● Written request: Your task is to repeat only the lines from the one with "Continue the Blender" through the one with "return c + Vector((0.6", exactly as they stand, both ends included.
▼
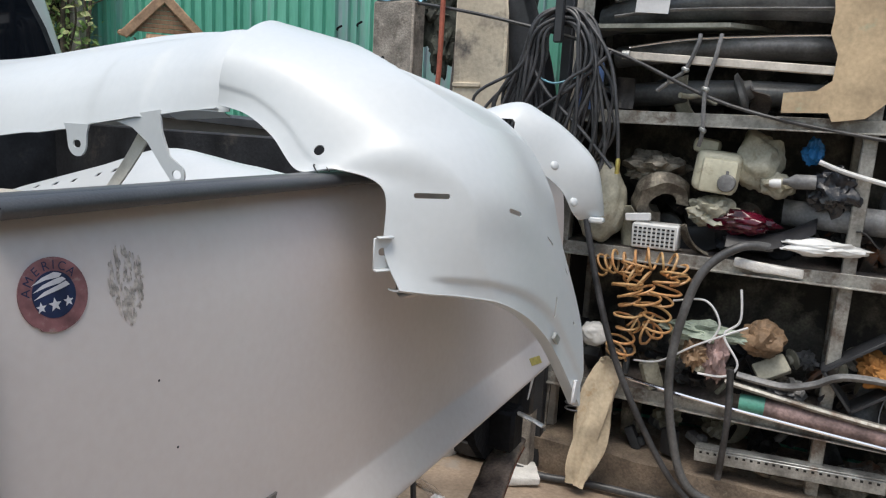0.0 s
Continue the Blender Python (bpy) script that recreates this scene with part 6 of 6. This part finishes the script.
part("channel_flange", box((1.875, -0.65, 0.255), (0.05, 0.66, 0.006), 0.001, turned(-3)), GALV, perf)
# holes are black blocks too, with painted shade
for i in range(24):
    y = -0.345 - 0.0265 * i
    part("channel_hole", box((1.8425, y, 0.24 + 0.0524 * (-0.65 - y)), (0.003, 0.01, 0.008), 0, turned(-3)), DARK, perf)
crate = thing("drawer_box", (1.9, -0.9, 0.6), "dark tilted drawer with orange cloth inside", "drawer")
for dy, dz, sy, sz in ((0.0, -0.085, 0.24, 0.012), (0.0, 0.085, 0.24, 0.012), (-0.115, 0.0, 0.012, 0.18), (0.115, 0.0, 0.012, 0.18)):
    m = turned(-38)
    part("drawer_side", box(Vector((1.9, -0.87, 0.64)) + m @ Vector((0, dy, dz)), (0.12, sy, sz), 0.002, m), BLACKP, crate)
solo("orange_cloth", lump((1.9, -0.9, 0.66), (0.05, 0.06, 0.06), 61, 0.5, 4, 3.0), material("orange_cloth", (0.48, 0.22, 0.06), 0.9, vary=0.2, bump=0.3), "crumpled orange cloth in a drawer", "cloth")

# rolled cloth that leans on the rack's foot
ROLLC = material("stained_cream_cloth", (0.58, 0.48, 0.34), 0.9, vary=0.15, scale=9.0, fine=70.0, bump=0.4, spots=(0.36, 0.2, 0.07), spot_scale=6.0, spot_cut=0.63)


def rolled(u, v):
    a = 2 * math.pi * v
    c = Vector((1.83, 0.05, 0.53)).lerp(Vector((1.72, 0.11, 0.02)), u)
    r = 0.035 + 0.035 * math.sin(math.pi * min(1, u * 1.05)) ** 0.7 + 0.012 * math.sin(3 * a + 9 * u) + 0.006 * math.sin(7 * a)
    return c + Vector((0.6 * r * math.cos(a), r * math.sin(a), 0.2 * r * math.cos(a)))


solo("cloth_roll", sheet(rolled, 40, 36, thick=0.003), ROLLC, "stained cream cloth roll leaning on the rack foot", "cloth")
solo("wire_coil", tube([(1.82 + 0.04 * math.cos(i * 0.5), 0.16 + 0.05 * math.sin(i * 0.5), 0.29 + 0.002 * i) for i in range(40)], 0.004, 6), HOSE, "small coil of black wire on the lower ledge", "wire")
solo("grey_can", lump((1.88, 0.13, 0.62), (0.045, 0.06, 0.05), 71, 0.25, 4, 2.0), WHITEP, "dirty pale plastic lump on the lower shelf", "plastic part")
solo("rack_cord", tube([(0.72, 0.0, 0.79), (1.2, 0.1, 0.74), (1.84, 0.29, 0.6)], 0.006, 6, 20), WHITEP, "thin pale cord stretched from truck to rack", "cord")

# heaps of small dark parts that fill the shelves
rngj = random.Random(33)
JUNK = [material("oily_black_part", (0.03, 0.028, 0.027), 0.55, 0.2, vary=0.4, scale=14.0, bump=0.5), CASE, GREYP, RUSTY, BLACKP, BEIGEP]


def scrap(at, rg):
    kind = rg.randrange(5)
    s = rg.uniform(0.04, 0.085)
    rot = turned(rg.uniform(0, 180), rg.uniform(0, 180), rg.uniform(0, 180))
    if kind == 0:
        bm = lathe([(0, -0.2 * s), (s * 0.5, -0.2 * s), (s * 0.9, -0.1 * s), (s, 0.1 * s), (s * 0.5, 0.25 * s), (s * 0.45, 0.6 * s), (0, 0.6 * s)], 20, Matrix.Translation(at) @ rot)
    elif kind == 1:
        bm = tube([Vector(at) + rot @ Vector(q) * s for q in ((-1.6, 0, 0), (-0.6, 0.3, 0.2), (0.3, 0.1, 0.5), (1.5, -0.4, 0.2))], s * 0.22, 8, 16)
    elif kind == 2:
        bm = box(at, (s * 1.8, s * 1.1, s * 0.7), s * 0.12, rot, seg=2)
        box(Vector(at) + rot @ Vector((s * 0.4, 0, s * 0.45)), (s * 0.7, s * 0.7, s * 0.5), s * 0.08, rot, bm=bm)
    elif kind == 3:
        bm = lump(at, (s, s * 0.7, s * 0.6), rg.uniform(0, 50), 0.7, 3, 3.5)
    else:
        bm = sheet(lambda u, v: Vector(at) + rot @ Vector(((u - 0.5) * 2.6 * s, (v - 0.5) * 1.4 * s, 0.5 * s * math.sin(2.6 * u) + 0.25 * s * math.cos(4 * v))), 12, 8, thick=0.004)
    return bm


KIND = ["dirty scrap car part lying on the rack", "oily metal part wedged on the rack", "grimy plastic car part on the rack", "dusty small car part on the rack"]
for z, n in ((0.16, 26), (0.46, 40), (0.55, 18), (1.03, 34), (1.12, 16), (1.58, 30)):
    for i in range(n):
        at = (rngj.uniform(1.93, 2.3), 0.24 - 1.45 * (i + rngj.random()) / n, z + rngj.uniform(0.0, 0.06))
        solo("scrap_part", scrap(at, rngj), rngj.choice(JUNK), rngj.choice(KIND), "car part", "scrap on the rack")

# ---- load in the truck bed ----
STRAP = material("beige_webbing_strap", (0.7, 0.66, 0.57), 0.85, vary=0.12, scale=20.0, fine=500.0, bump=0.12)


def ribbon(pts, w, n=40, twist=0.0, wide=(0, 0, 1)):
    line = spline(pts, n)
    wv = Vector(wide).normalized()

    def f(u, v):
        i = round(u * n)
        d = (line[min(i + 1, n)] - line[max(i - 1, 0)]).normalized()
        s = Matrix.Rotation(twist * u, 3, d) @ (wv - d * d.dot(wv)).normalized()
        return line[i] + s * (v - 0.5) * w
    return sheet(f, n, 4, thick=0.0025)


strap = thing("ratchet_strap", (-0.26, 0.46, 1.27), "knotted beige webbing strap tied to the fender", "strap")
part("strap_tail", ribbon([(-0.255, 0.33, 1.44), (-0.262, 0.37, 1.38), (-0.268, 0.43, 1.31), (-0.27, 0.465, 1.28)], 0.03, 30, 0.4, (0.2, 1, 0.5)), STRAP, strap)
part("strap_loop", ribbon([(-0.27, 0.47, 1.28), (-0.34, 0.5, 1.305), (-0.45, 0.54, 1.315), (-0.55, 0.6, 1.29), (-0.62, 0.62, 1.25)], 0.044, 30, 0.3, (0.3, 0.3, 1)), STRAP, strap)
part("strap_loop", ribbon([(-0.27, 0.46, 1.275), (-0.36, 0.45, 1.262), (-0.46, 0.47, 1.262), (-0.56, 0.5, 1.255), (-0.66, 0.52, 1.25)], 0.044, 30, -0.3, (0.2, -0.2, 1)), STRAP, strap)
part("strap_knot", lump((-0.268, 0.468, 1.275), (0.022, 0.022, 0.024), 2, 0.3, 3, 3.0), STRAP, strap)
part("strap_end", ribbon([(-0.268, 0.47, 1.27), (-0.262, 0.475, 1.235), (-0.255, 0.47, 1.19)], 0.028, 16, 0.6, (0.6, 0.6, 0)), KHAKI, strap, "frayed dark strap end")
# white inner arch panel
panel = thing("inner_arch_panel", (0.1, 0.7, 0.96), "white-primed curved inner wheel-arch panel lying in the bed", "car part")


def arch(u, v):
    a = radians(95 + 215 * u)
    r = 0.25 + (0.11 + 0.2 * max(0.0, -math.sin(a)) ** 1.5) * v + 0.03 * math.sin(2 * a) * v
    return Vector((0.27 + r * math.cos(a), 0.78 + r * math.sin(a), 1.09 + 0.03 * v + 0.015 * math.sin(a)))


part("arch_skin", sheet(arch, 50, 10, thick=0.003), PRIMER, panel)
part("arch_wall", sheet(lambda u, v: arch(u, 0) + Vector((0, 0, -0.09 * v)), 50, 3, thick=0.003), PRIMER, panel)

solo("black_grille", box((-0.42, 0.85, 1.1), (0.34, 0.45, 0.03), 0.006, turned(12, 14, 24)), BLACKP, "black plastic grille dumped in the bed", "car part")
for i in range(9):
    for s in (0, 1):
        m = turned(12, 14, 24)
        c = Vector((-0.42, 0.85, 1.1)) + m @ (Vector((0.0, -0.2 + 0.05 * i, 0.025)) if s else Vector((-0.15 + 0.037 * i, 0, 0.022)))
        part("grille_bar", box(c, (0.32, 0.012, 0.03) if s else (0.01, 0.43, 0.026), 0.003, m), BLACKP, bpy.data.objects["black_grille"])
solo("frame_tube", tube([(-0.6, 0.55, 1.2), (-0.3, 0.45, 1.08), (-0.1, 0.4, 1.0)], 0.012, 8, 10), BLACKP, "black tube lying across the bed", "tube")
solo("white_block", box((0.44, 1.04, 0.962), (0.06, 0.035, 0.02), 0.004, turned(0, 0, 20)), WHITEP, "small white plastic block on the bed liner", "block")
for i in range(3):
    solo("liner_screw", lathe([(0, 0.012), (0.02, 0.01), (0.026, 0.0)], 16, Matrix.Translation((0.41 - 0.12 * i, 0.66 + 0.2 * i, 0.952))), RUSTO if i == 0 else STEEL, "rusty bolt washer on the bed liner", "washer", "bed washers")

# pale panel lying against the tailgate's inside
solo("door_skin", sheet(lambda u, v: Vector((-0.68, 0.34, 1.335)).lerp(Vector((-0.69, 0.1, 1.345)), u).lerp(Vector((-0.72, 0.3, 1.335)).lerp(Vector((-0.725, 0.1, 1.345)), u), v) + Vector((0, 0, 0.012 * math.sin(3.1 * u) - 0.01 * v * v)), 16, 8, thick=0.004), DUSTY, "pale dusty sheet-metal panel lying in the bed", "metal panel")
▲
● Exercise solution:
Continue the Blender Python (bpy) script that recreates this scene with part 6 of 6. This part finishes the script.
part("channel_flange", box((1.875, -0.65, 0.255), (0.05, 0.66, 0.006), 0.001, turned(-3)), GALV, perf)
# holes are black blocks too, with painted shade
for i in range(24):
    y = -0.345 - 0.0265 * i
    part("channel_hole", box((1.8425, y, 0.24 + 0.0524 * (-0.65 - y)), (0.003, 0.01, 0.008), 0, turned(-3)), DARK, perf)
crate = thing("drawer_box", (1.9, -0.9, 0.6), "dark tilted drawer with orange cloth inside", "drawer")
for dy, dz, sy, sz in ((0.0, -0.085, 0.24, 0.012), (0.0, 0.085, 0.24, 0.012), (-0.115, 0.0, 0.012, 0.18), (0.115, 0.0, 0.012, 0.18)):
    m = turned(-38)
    part("drawer_side", box(Vector((1.9, -0.87, 0.64)) + m @ Vector((0, dy, dz)), (0.12, sy, sz), 0.002, m), BLACKP, crate)
solo("orange_cloth", lump((1.9, -0.9, 0.66), (0.05, 0.06, 0.06), 61, 0.5, 4, 3.0), material("orange_cloth", (0.48, 0.22, 0.06), 0.9, vary=0.2, bump=0.3), "crumpled orange cloth in a drawer", "cloth")

# rolled cloth that leans on the rack's foot
ROLLC = material("stained_cream_cloth", (0.58, 0.48, 0.34), 0.9, vary=0.15, scale=9.0, fine=70.0, bump=0.4, spots=(0.36, 0.2, 0.07), spot_scale=6.0, spot_cut=0.63)


def rolled(u, v):
    a = 2 * math.pi * v
    c = Vector((1.83, 0.05, 0.53)).lerp(Vector((1.72, 0.11, 0.02)), u)
    r = 0.035 + 0.035 * math.sin(math.pi * min(1, u * 1.05)) ** 0.7 + 0.012 * math.sin(3 * a + 9 * u) + 0.006 * math.sin(7 * a)
    return c + Vector((0.6 * r * math.cos(a), r * math.sin(a), 0.2 * r * math.cos(a)))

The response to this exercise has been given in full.